Et elle salue assise, puis un régisseur l’aide à sortir de scène. Le public debout applaudit chaleureusement cette performance plus qu’émouvante ! Un regret? Oui, vu le prix des places, il y a, comme ailleurs, très peu de jeunes gens dans la salle, alors qu’il y avait encore huit sièges vides. Stéphanie Tesson la directrice pourrait les céder au dernier moment? C’est une belle leçon de théâtre, même s’il s’agit d’une lecture de nouvelles, dont pourraient profiter les apprentis-comédiens.
Judith Magre a toujours cette incroyable présence qu’on lui connait. Elle aura joué tous les types de théâtre et des centaines de personnages dans les tragédies et comédies classiques : Eschyle, Molière, Tchekhov, mais aussi Brecht, Giraudoux, Dürrenmatt, Camus, Anouilh, Sartre. Et plus près de nous, des auteurs aussi différents que Bernhard, Bond, Koltès, Stoppard, Barillet et Grédy, Vauthier, Duras …

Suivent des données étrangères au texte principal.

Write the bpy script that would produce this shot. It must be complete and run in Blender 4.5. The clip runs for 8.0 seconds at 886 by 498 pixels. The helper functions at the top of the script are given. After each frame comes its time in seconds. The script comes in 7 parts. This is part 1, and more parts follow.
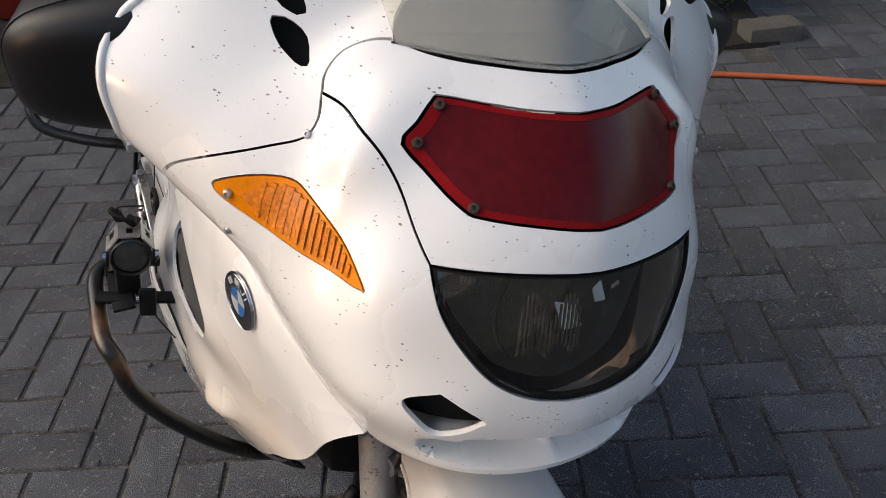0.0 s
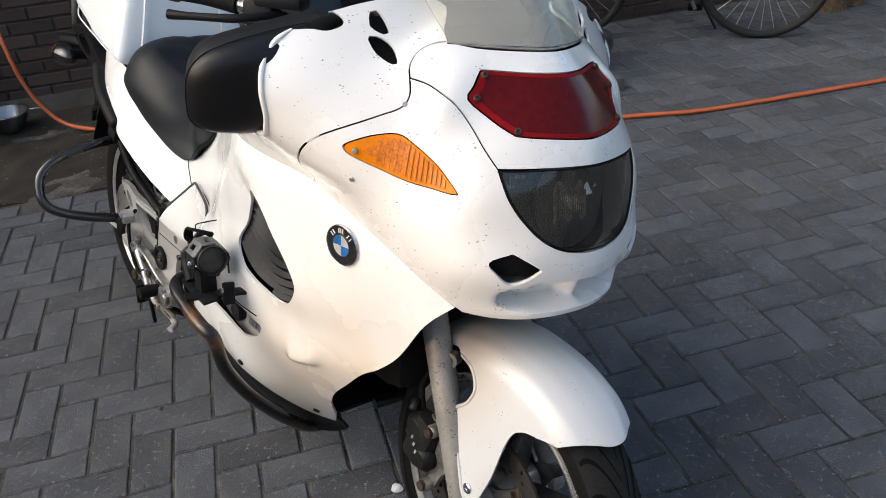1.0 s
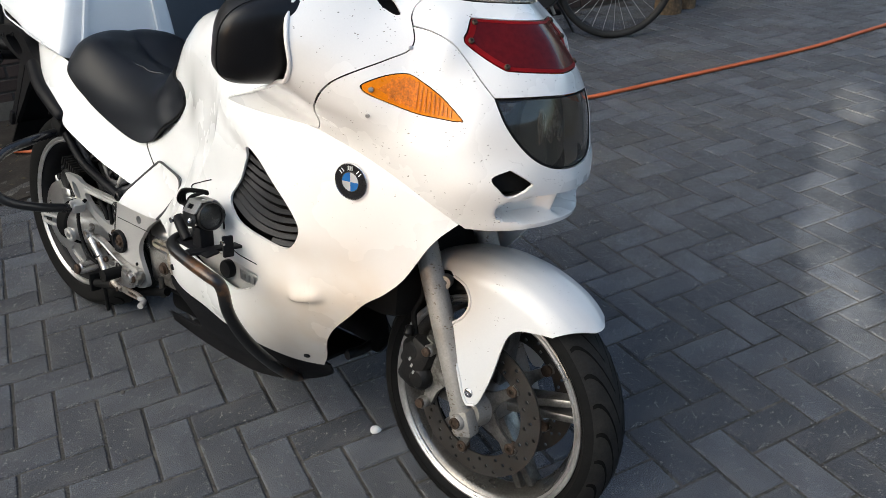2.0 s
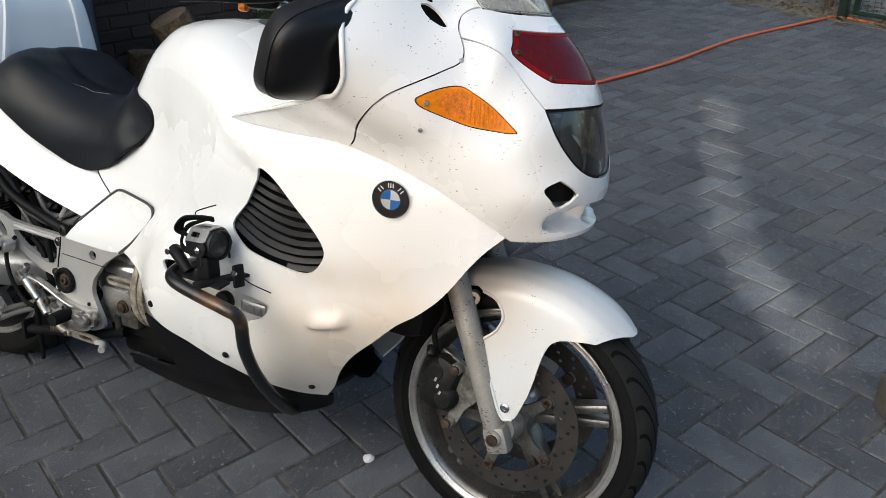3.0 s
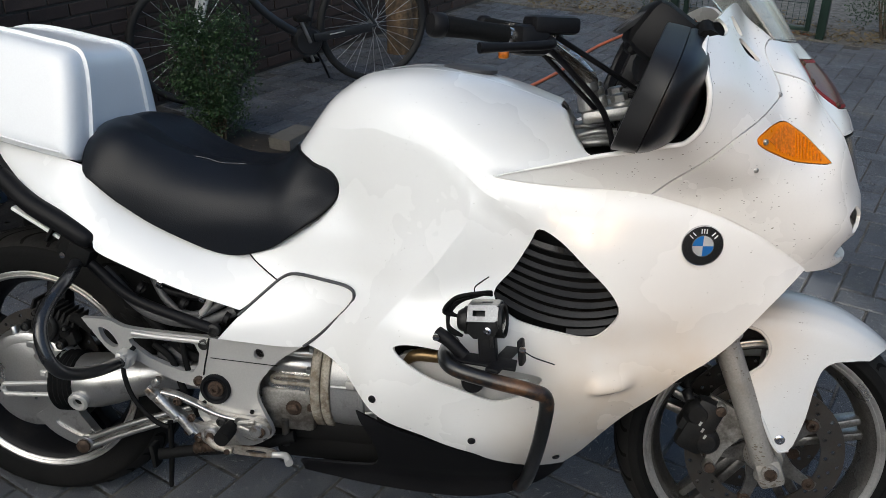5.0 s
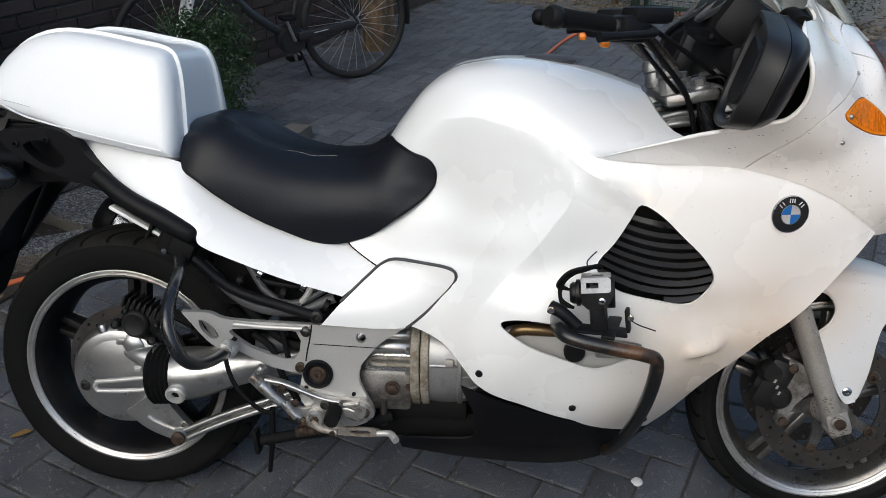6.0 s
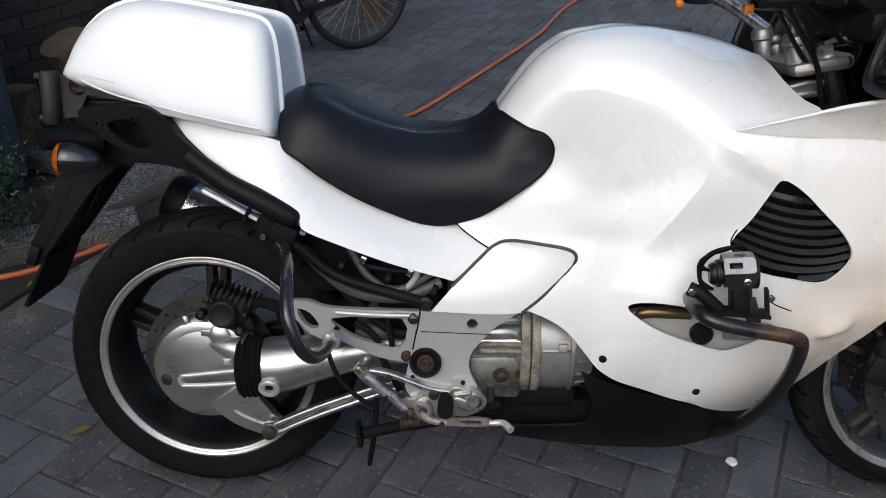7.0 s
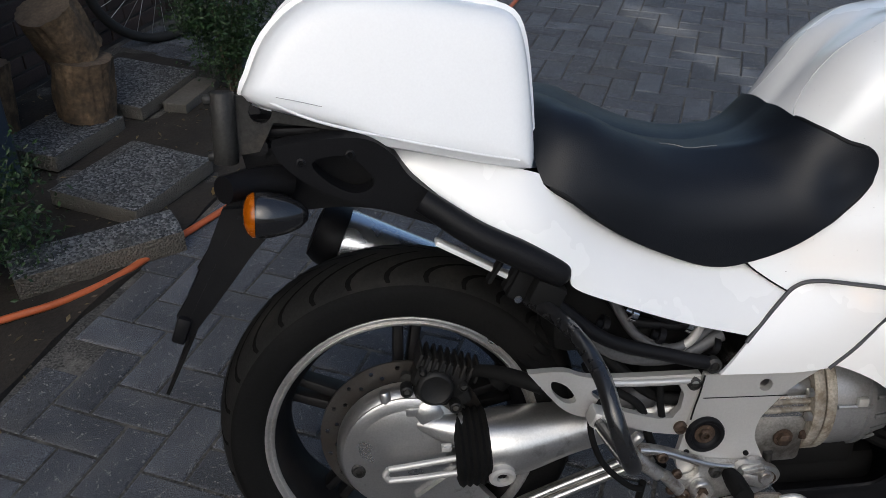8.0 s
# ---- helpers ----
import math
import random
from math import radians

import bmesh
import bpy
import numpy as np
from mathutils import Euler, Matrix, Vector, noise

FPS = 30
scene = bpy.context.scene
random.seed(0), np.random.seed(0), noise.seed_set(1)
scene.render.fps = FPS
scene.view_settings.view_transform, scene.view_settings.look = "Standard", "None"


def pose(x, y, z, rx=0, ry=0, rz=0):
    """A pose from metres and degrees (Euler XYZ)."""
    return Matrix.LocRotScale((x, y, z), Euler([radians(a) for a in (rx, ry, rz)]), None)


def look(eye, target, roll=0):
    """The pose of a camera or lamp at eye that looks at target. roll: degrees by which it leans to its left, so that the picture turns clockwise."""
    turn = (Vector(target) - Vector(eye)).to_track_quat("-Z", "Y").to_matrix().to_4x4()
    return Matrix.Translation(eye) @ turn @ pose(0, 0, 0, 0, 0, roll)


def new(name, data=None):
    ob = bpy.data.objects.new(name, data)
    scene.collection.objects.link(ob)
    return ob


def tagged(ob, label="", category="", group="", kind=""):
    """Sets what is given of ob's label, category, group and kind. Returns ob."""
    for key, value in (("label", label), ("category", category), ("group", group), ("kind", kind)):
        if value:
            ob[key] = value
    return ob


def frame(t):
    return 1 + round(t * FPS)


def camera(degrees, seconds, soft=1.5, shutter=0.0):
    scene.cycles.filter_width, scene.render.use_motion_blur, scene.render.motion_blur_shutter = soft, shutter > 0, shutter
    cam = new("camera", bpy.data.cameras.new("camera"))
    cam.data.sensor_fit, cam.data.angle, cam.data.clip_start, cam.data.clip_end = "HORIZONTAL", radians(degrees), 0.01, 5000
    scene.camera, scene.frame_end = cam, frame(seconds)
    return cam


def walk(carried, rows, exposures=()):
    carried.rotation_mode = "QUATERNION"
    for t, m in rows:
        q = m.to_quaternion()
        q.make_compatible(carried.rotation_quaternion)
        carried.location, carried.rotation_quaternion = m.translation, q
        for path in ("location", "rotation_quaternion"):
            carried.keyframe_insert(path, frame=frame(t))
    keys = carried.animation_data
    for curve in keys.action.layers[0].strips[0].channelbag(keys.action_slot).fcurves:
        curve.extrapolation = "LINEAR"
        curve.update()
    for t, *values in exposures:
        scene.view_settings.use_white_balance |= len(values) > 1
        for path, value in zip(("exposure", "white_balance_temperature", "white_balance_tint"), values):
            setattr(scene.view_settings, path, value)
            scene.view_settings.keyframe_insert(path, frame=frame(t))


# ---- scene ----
cam = camera(55.8, 8.0, 0.8)
# the first eye, the way it looks, and the length of the whole path
METRES, EYE, TILT, LEAN, TURN = 3.78, (2.129, -0.173, 1.397), -36.96, 2.65, 64.5
ROWS = [
    (0.0, 0.0, 0.0, 0.0, 0.0, 0.0, -0.0),
    (0.5, -0.0368, -0.0623, -0.037, -4.82, 3.1, 6.06),
    (1.0, -0.0882, -0.1047, -0.0659, -9.99, 6.73, 9.99),
    (1.5, -0.1263, -0.1308, -0.0948, -14.34, 7.11, 13.11),
    (3.0, -0.2645, -0.0793, -0.0711, -32.43, 3.98, 20.23),
    (3.5, -0.2801, -0.0347, -0.0403, -37.68, 1.81, 22.59),
    (4.0, -0.3284, 0.0058, -0.0141, -42.24, -0.36, 24.58),
    (4.5, -0.3833, 0.0432, 0.0173, -46.73, -1.74, 26.26),
    (5.0, -0.4037, 0.085, 0.0503, -49.75, -2.26, 28.34),
    (6.5, -0.4936, 0.1501, 0.1008, -56.64, -6.41, 30.88),
    (7.0, -0.4855, 0.198, 0.1283, -58.13, -8.65, 31.21),
    (7.5, -0.4701, 0.2685, 0.1763, -60.64, -12.28, 31.78),
    (8.0, -0.4484, 0.3524, 0.2383, -66.46, -17.66, 32.86),
]
walk(cam, [(t, pose(*EYE, TILT, LEAN, TURN) @ pose(METRES * x, METRES * y, METRES * z, 90 + pitch, roll, yaw)) for t, x, y, z, yaw, pitch, roll in ROWS],
     [(0, 0.42, 7000, 10), (0.5, 0.62, 6950, 9), (1.3, 0.76, 6620, 5), (3.0, 0.56, 6380, 3), (4.0, 0.31, 6180, 1), (5, 0.19, 6200, 4), (6.5, 0.20, 6080, 5), (8, 0.10, 6120, 7)])

# ---- world and light ----
world = bpy.data.worlds.new("sky")
world.use_nodes = True
scene.world = world
wn = world.node_tree
sky = wn.nodes.new("ShaderNodeTexSky")
sky.sky_type, sky.sun_disc, sky.sun_elevation, sky.sun_rotation = "NISHITA", False, radians(42), radians(200)
sky.air_density, sky.dust_density, sky.ozone_density = 1.0, 3.0, 1.0
wn.links.new(sky.outputs[0], wn.nodes["Background"].inputs[0])
wn.nodes["Background"].inputs[1].default_value = 0.15
sun = new("sun", bpy.data.lights.new("sun", "SUN"))
sun.data.energy, sun.data.angle, sun.data.color = 1.08, radians(80), (1.0, 0.93, 0.83)
sun.matrix_world = look((-1.1, -3.3, 2.65), (0, 0, 0))


def added_spot(name, watts, colour, target, cone, soft, size, eye=(3.72, -3.80, 1.65)):
    """A spot lamp added in place of low sun off windows; no window is built."""
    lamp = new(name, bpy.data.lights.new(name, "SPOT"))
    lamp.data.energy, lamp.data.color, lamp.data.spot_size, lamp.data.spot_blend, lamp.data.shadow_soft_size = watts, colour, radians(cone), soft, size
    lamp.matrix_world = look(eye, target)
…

Des rôles assumés, quelle que soit la qualité de la pièce, avec la même passion, le même sens du métier, la même rigueur. Au cinéma, où elle a débuté, elle a joué pour entre autres, Chenal, Malle, Lelouch… Mais la scène est restée, et reste encore sa passion, alors qu’elle n’a plus rien à prouver…
Elle aura très bientôt quatre-vingt-dix sept ans ! Et cela va faire presque soixante-dix ans (de quoi donner le vertige!) que nous l’avions vue, très impressionnante, jouer Huis-Clos de Jean-Paul Sartre au Théâtre en rond, une scène très innovante à l’époque!) place Saint-Georges à Paris et aujourd’hui disparue. Où jouèrent aussi entre autres, Michel Bouquet, Madeleine Robinson, Pierre Brasseur… et où François Truffaut tourna en partie Le Dernier métro.
Judith Magre est un trésor national vivant du théâtre français…Et ce spectacle le confirmerait au besoin.
Philippe du Vignal
Théâtre de Poche-Montparnasse, 75 boulevard du Montparnasse, Paris (VI ème). T. : 01 45 44 50 21 seulement tous les lundis à 19 h.
Les nouvelles de Sylvain Tesson sont publiées chez Gallimard.